Erin, you should be embarrassed. This sounds like a Victorian romance novel. “anecdotal descriptions of what’s happening on her ranch.” This is not science. Has our climate always been the same. No. Will it continue to change. Yes. Just think of all the variable that effect our planet. Write down twenty. Put them in order of importance. Man will be way down the list.
Wrong; look at the hockey stick curve.
Wrong?
Hockey stick is broken
“In 2003 Professor McKitrick teamed with a Canadian engineer, Steve McIntyre, in attempting to replicate the chart and finally debunked it as statistical nonsense. They revealed how the chart was derived from "collation errors, unjustified truncation or extrapolation of source data, obsolete data, incorrect principal component calculations, geographical mislocations and other serious defects" -- substantially affecting the temperature index.” (John McLaughlin)
Terry & the other science deniers; "global warming" wasn't changed because warming stopped (each year sets new records) but because "climate change" more accurately reflects what's actually happening; the extra energy goes into not only warming but also extremes (hurricanes, droughts, floods, spread of tropical pests, etc). Only in a population that is scientifically illiterate can facts be so easily dismissed as some imaginative conspiracy.
A friend did this calculation: He estimated the diameter of the average car exhaust pipe and multiplied it by the number of cars on the planet and concluded that they could combine into a single exhaust pipe about the size of Meteor Crater in Arizona. I didn't check his numbers (as a car guy you'd probably be better qualified to do it more accurately), but the point is this: Imagine somebody standing at the edge of a single giant exhaust pipe, watching this colossal column of exhaust pouring endlessly up into the clouds, day after day, year after year, and then imagine him saying "this has no effect."
So if you are sure we should follow real science why are we allowing guys to use women's bathrooms? This is not about honest science questions because there is significant doubt about how much man's contribution of a natural plant fertilizer, CO2, has effected and continues to affect the temp changes. There is significant belief that due to a lack of solar activity we may be heading to global cooling possibly as serious as the last mini-iceage. The likely increase in overall damage from US landfall hurricanes is because we are building home on islands 1 foot above the ocean. Like I said I will be a bit more willing to give credence when the biggest promoters of adding more governmental control over my life give up their huge homes and personal jets. Oh that and when the projection models have any level of accuracy. I also love the visual of the meteor crater as an exhaust pipe. I think the surface of the earth is about 200,000,000 sq/miles. The meteor crater is about .8 sq/miles. Considering the number of volcanoes pumping out huge amount of CO2 and other chemicals that tailpipe your friend calculated would be invisible.
Gerry Brown:
The simple experiments of Fourier in 1824, John Tyndall's of 1859 and Svante Arrenhius's calculations of 1895 (look them up), not to mention the mountain of observable facts since then from ocean buoys, satellites, ice cores, etc, are real. Steyer & Bloomberg have no time machine to go back and bribe those pioneers to fake their experiments, and besides they can be duplicated in any high school physics lab -and are, frequently. Take a science course, learn about the real world, and snap out of your stupor.

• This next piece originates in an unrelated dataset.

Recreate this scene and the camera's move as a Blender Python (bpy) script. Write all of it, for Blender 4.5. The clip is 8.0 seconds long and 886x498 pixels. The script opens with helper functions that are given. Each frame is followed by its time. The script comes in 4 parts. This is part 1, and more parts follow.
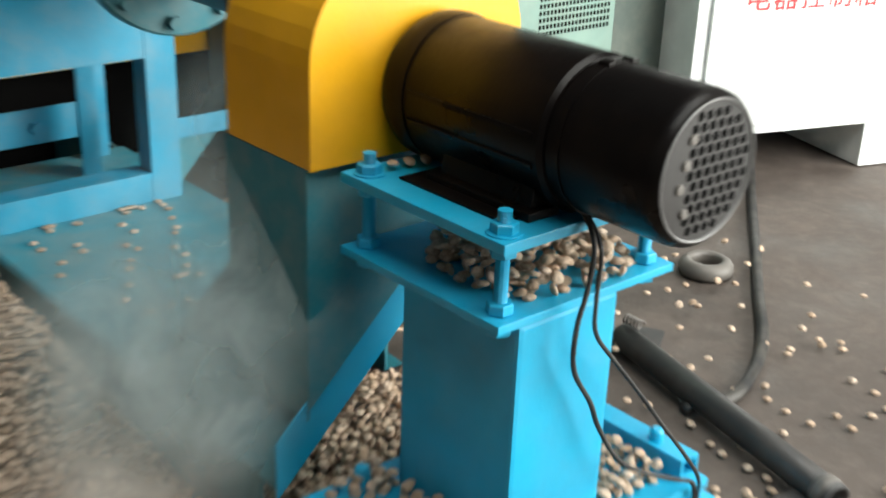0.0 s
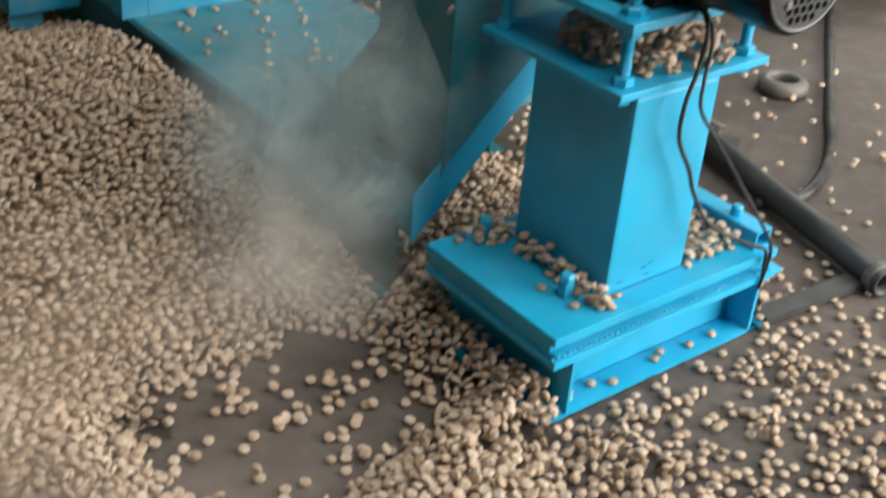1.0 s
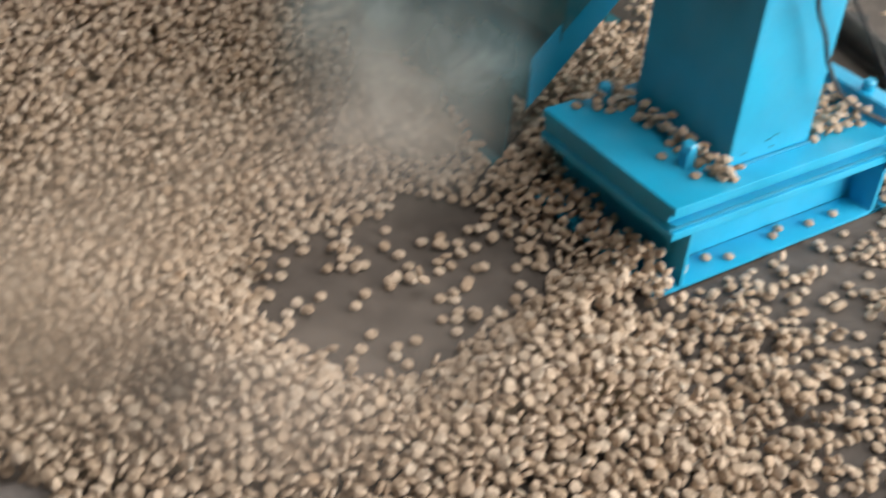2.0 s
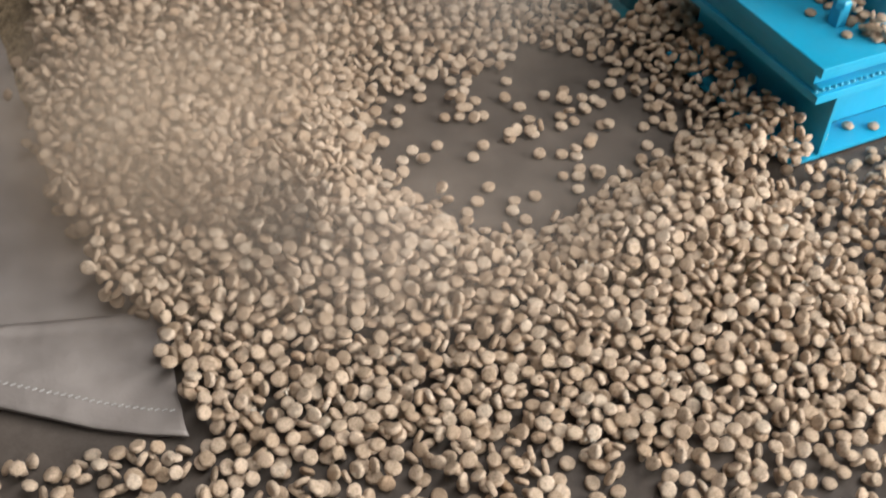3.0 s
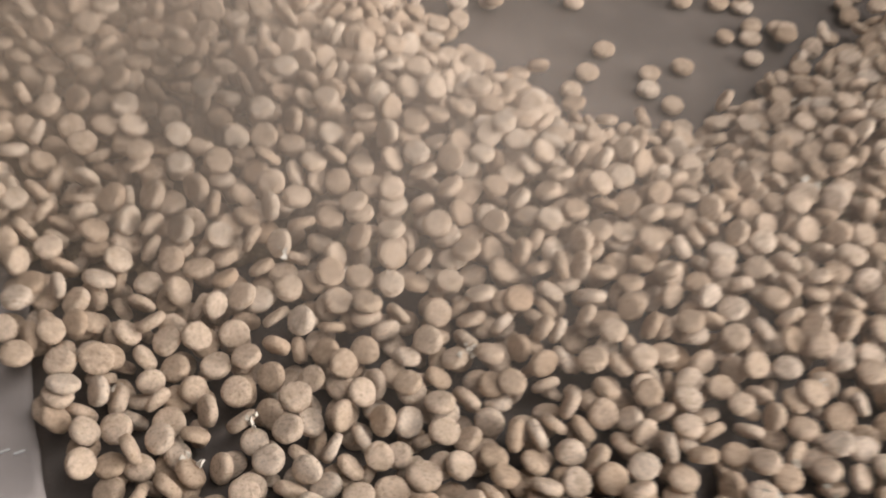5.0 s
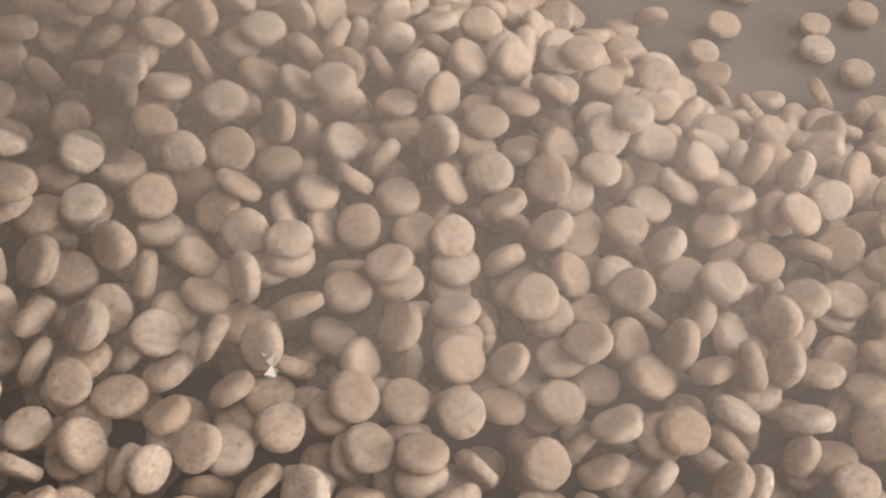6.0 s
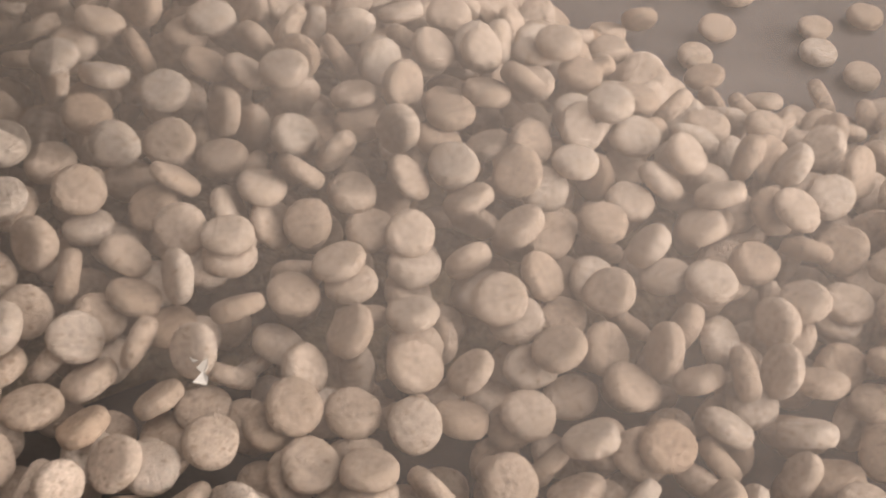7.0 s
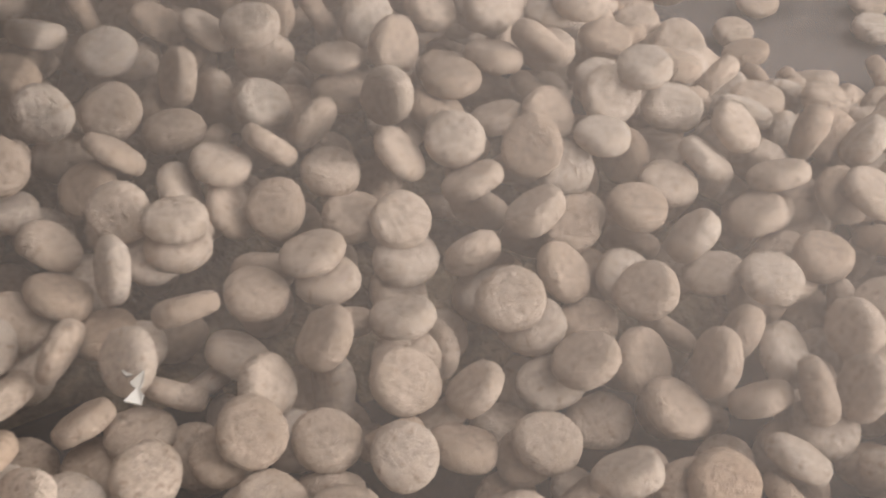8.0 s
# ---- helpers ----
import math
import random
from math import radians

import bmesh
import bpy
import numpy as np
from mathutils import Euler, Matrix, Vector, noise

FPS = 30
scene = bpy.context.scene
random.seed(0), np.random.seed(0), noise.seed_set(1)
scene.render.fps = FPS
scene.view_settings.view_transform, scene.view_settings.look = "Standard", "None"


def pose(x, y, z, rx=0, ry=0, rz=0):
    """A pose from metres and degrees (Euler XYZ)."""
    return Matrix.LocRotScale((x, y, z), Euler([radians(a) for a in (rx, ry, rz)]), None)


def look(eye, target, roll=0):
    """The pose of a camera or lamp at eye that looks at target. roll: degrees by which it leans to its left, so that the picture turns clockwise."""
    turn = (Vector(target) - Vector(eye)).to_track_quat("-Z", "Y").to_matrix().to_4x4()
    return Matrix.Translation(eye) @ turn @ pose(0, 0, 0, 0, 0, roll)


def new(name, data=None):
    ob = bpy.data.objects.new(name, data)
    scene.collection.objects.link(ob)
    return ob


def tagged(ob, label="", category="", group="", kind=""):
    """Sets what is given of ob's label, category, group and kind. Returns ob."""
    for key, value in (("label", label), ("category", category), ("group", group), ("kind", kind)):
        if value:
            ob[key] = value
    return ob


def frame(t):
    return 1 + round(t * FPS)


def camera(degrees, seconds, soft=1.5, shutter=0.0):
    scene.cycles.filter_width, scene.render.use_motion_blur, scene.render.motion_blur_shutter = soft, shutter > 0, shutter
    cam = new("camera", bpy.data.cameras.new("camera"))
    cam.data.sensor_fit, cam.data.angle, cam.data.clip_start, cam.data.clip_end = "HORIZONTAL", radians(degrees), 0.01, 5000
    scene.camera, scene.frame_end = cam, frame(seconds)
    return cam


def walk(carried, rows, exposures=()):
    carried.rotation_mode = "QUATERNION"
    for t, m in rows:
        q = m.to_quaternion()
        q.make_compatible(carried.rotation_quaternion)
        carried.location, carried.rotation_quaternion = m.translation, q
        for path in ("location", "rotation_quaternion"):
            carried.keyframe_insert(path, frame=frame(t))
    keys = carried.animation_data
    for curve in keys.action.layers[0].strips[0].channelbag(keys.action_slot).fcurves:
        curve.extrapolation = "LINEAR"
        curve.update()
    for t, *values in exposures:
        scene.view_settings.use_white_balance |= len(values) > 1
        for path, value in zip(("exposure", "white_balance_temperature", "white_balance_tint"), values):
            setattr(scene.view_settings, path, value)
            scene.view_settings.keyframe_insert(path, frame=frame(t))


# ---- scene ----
# ------------------------------------------------------------ camera
cam = camera(41.7, 8.0, soft=1.9, shutter=0.5)


def carry(x, y, z, tilt, turn, lean):
    return pose(x, y, z, tilt, 0, turn) @ pose(0, 0, 0, 0, 0, lean)


walk(cam, [
    (0, carry(-0.6853, -0.6982, 0.9592, 67.19, -41.68, 2.16)),
    (0.2, carry(-0.8520, -0.8494, 1.0536, 65.97, -41.05, 2.04)),
    (0.5, carry(-0.9081, -0.8521, 1.0378, 63.86, -42.19, 3.49)),
    (0.6, carry(-0.8977, -0.8580, 1.0170, 63.30, -41.24, 3.68)),
    (1, carry(-0.9223, -0.8275, 0.9829, 58.98, -39.61, 4.72)),
    (1.5, carry(-0.9350, -0.8112, 0.9598, 55.99, -37.60, 4.70)),
    (2, carry(-0.9505, -0.8072, 0.9419, 53.15, -35.04, 4.33)),
    (2.2, carry(-0.9704, -0.8009, 0.9289, 51.12, -32.88, 4.55)),
    (3.3, carry(-0.9524, -0.7201, 0.8640, 43.66, -30.41, 4.99)),
    (3.5, carry(-0.9460, -0.6541, 0.8504, 41.49, -32.02, 6.93)),
    (4, carry(-0.8664, -0.5648, 0.7700, 40.15, -28.46, 4.08)),
    (4.5, carry(-0.8464, -0.4864, 0.6588, 41.05, -30.87, 6.40)),
    (4.7, carry(-0.8416, -0.4546, 0.5914, 42.84, -31.59, 7.63)),
    (5.8, carry(-0.7694, -0.2213, 0.3188, 43.16, -33.64, 5.76)),
    (6, carry(-0.7516, -0.1990, 0.3210, 40.84, -33.01, 6.60)),
    (6.5, carry(-0.7432, -0.2124, 0.3064, 43.48, -30.93, 4.78)),
    (7, carry(-0.7292, -0.2006, 0.2832, 43.88, -31.15, 4.95)),
    (7.5, carry(-0.7173, -0.1826, 0.2614, 43.40, -30.10, 4.47)),
    (8, carry(-0.7080, -0.1718, 0.2319, 45.48, -30.36, 4.30)),
], exposures=((0.0, 0.08, 6500, 4), (0.6, -0.02, 6500, 5), (1.0, -0.14, 6500, 6), (1.5, -0.2, 6500, 7), (2.2, -0.16, 6500, 8), (3.4, -0.06, 6500, 8), (4.7, -0.02, 6500, 11), (5.8, 0.03, 6600, 14), (7.0, 0.08, 6550, 15), (8.0, 0.0, 6150, 12)))

# ------------------------------------------------------------ world and light
world = bpy.data.worlds.new("world")
scene.world = world
world.use_nodes = True
sky = world.node_tree.nodes.new("ShaderNodeTexSky")
sky.sky_type, sky.sun_disc = 'NISHITA', False
sky.sun_elevation, sky.sun_rotation = radians(48), radians(160)
sky.air_density, sky.dust_density = 1.0, 3.0
back = world.node_tree.nodes["Background"]
world.node_tree.links.new(sky.outputs[0], back.inputs[0])
back.inputs[1].default_value = 0.12


def area_lamp(name, eye, target, width, height, watts, colour):
    data = bpy.data.lights.new(name, 'AREA')
    data.shape, data.size, data.size_y, data.energy, data.color = 'RECTANGLE', width, height, watts, colour
    ob = new(name, data)
    ob.matrix_world = look(eye, target)
    return ob


# daylight from the unseen doorway, and an added overhead fill lamp
area_lamp("doorway_daylight", (2.5, -2.45, 1.4), (0.6, 0.2, 0.35), 3.3, 2.5, 345, (1.0, 0.97, 0.93))
area_lamp("overhead_fill", (0.6, -1.2, 4.3), (0.2, -0.2, 0.0), 4.6, 1.2, 185, (1.0, 0.97, 0.93))

# ------------------------------------------------------------ materials


def material(name):
    m = bpy.data.materials.new(name)
    m.use_nodes = True
    nt = m.node_tree
    return m, nt, nt.nodes["Principled BSDF"]


def add(nt, kind, **inputs):
    n = nt.nodes.new(kind)
    for k, v in inputs.items():
        n.inputs[k.replace("_", " ")].default_value = v
    return n


def ramp(nt, source, stops):
    n = nt.nodes.new("ShaderNodeValToRGB")
    n.color_ramp.elements[0].position, n.color_ramp.elements[0].color = stops[0][0], (*stops[0][1], 1)
    n.color_ramp.elements[1].position, n.color_ramp.elements[1].color = stops[-1][0], (*stops[-1][1], 1)
    for p, c in stops[1:-1]:
        e = n.color_ramp.elements.new(p)
        e.color = (*c, 1)
    nt.links.new(source, n.inputs[0])
    return n.outputs[0]


def mix(nt, factor, a, b, mode='MIX'):
    n = nt.nodes.new("ShaderNodeMix")
    n.data_type, n.blend_type = 'RGBA', mode
    for sock, v in ((n.inputs[0], factor), (n.inputs[6], a), (n.inputs[7], b)):
        if isinstance(v, (int, float)):
            sock.default_value = v
        elif isinstance(v, tuple):
            sock.default_value = (*v, 1)
        else:
            nt.links.new(v, sock)
    return n.outputs[2]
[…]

Gerry's ridiculous conspiracy theory (Bloomberg pays climate scientists) was under Erin's OTHER article.
Irony. You were thinking about climate change while driving in a family vehicle on the interstate, spewing HUNDREDS of KG of CO2 into the atmosphere. This accidentally showcases another problem: Americans like to talk and fret about higher CO2 concentrations, but they won't lift a finger to meaningfully (50% cut?) reduce their CO2 emissions. In reality, commercial and residential buildings are the biggest emitters, but nobody wants to be uncomfortable, or install geothermal systems (they use lots of winter wind power - just when OPPD has too much wind). When Americans change their habits, I'll believe in "climate crisis", but until then, this is just nonsense.
This is just a way to deflect. The average American can't implement the changes that are needed. That requires collective action of a whole society and government to create the reduced carbon emission alternatives. I have a geothermal heat pump, but I didn't build it nor would I know how to. A large manufacturer did that. I'd love an electric car, but I can't afford it. I'm left to drive my small gas burners, because that's the alternative I can afford. Finally, it's a false choice that comfort and efficiency are completely in conflict with each other. My small car is both far more comfortable than the 1957 Chevy I drove to high school and it gets way better mileage.
"The average American can't implement the changes that are needed."
Hogwash. More than any one thing, that is just an excuse to do nothing. There are dozens of things that everyday Americans can do every day - and their cumulative effect would be astounding. Everything from planting trees to turning your heat down to walking instead of driving, or just staying home.
Every American could easily improve their "environmentalism" by 10%, and do so without much change to their daily lives. But the bottom line is that we don't want to. We want to be able to complain about how "somebody ELSE" needs to do something.
You do know that the US has reduced CO2 emissions to levels not seen since 1992? They lead the world in reductions and this is without punishing taxes like Al Gore's favorite income source Carbon Credits.
I am guessing everyone on here who is denying humanities impact on climate change will be dead before it is the grave threat to their grandchildren and future great grandchildren. It is a shame that people can take such a selfish and ignorant point of view. And just because you can point to one study from one rogue scientist from 15 years ago doesn't prove anything when their is 99% consensus from a diverse group of scientists and governments. Turn off Sean Hannity and read a report.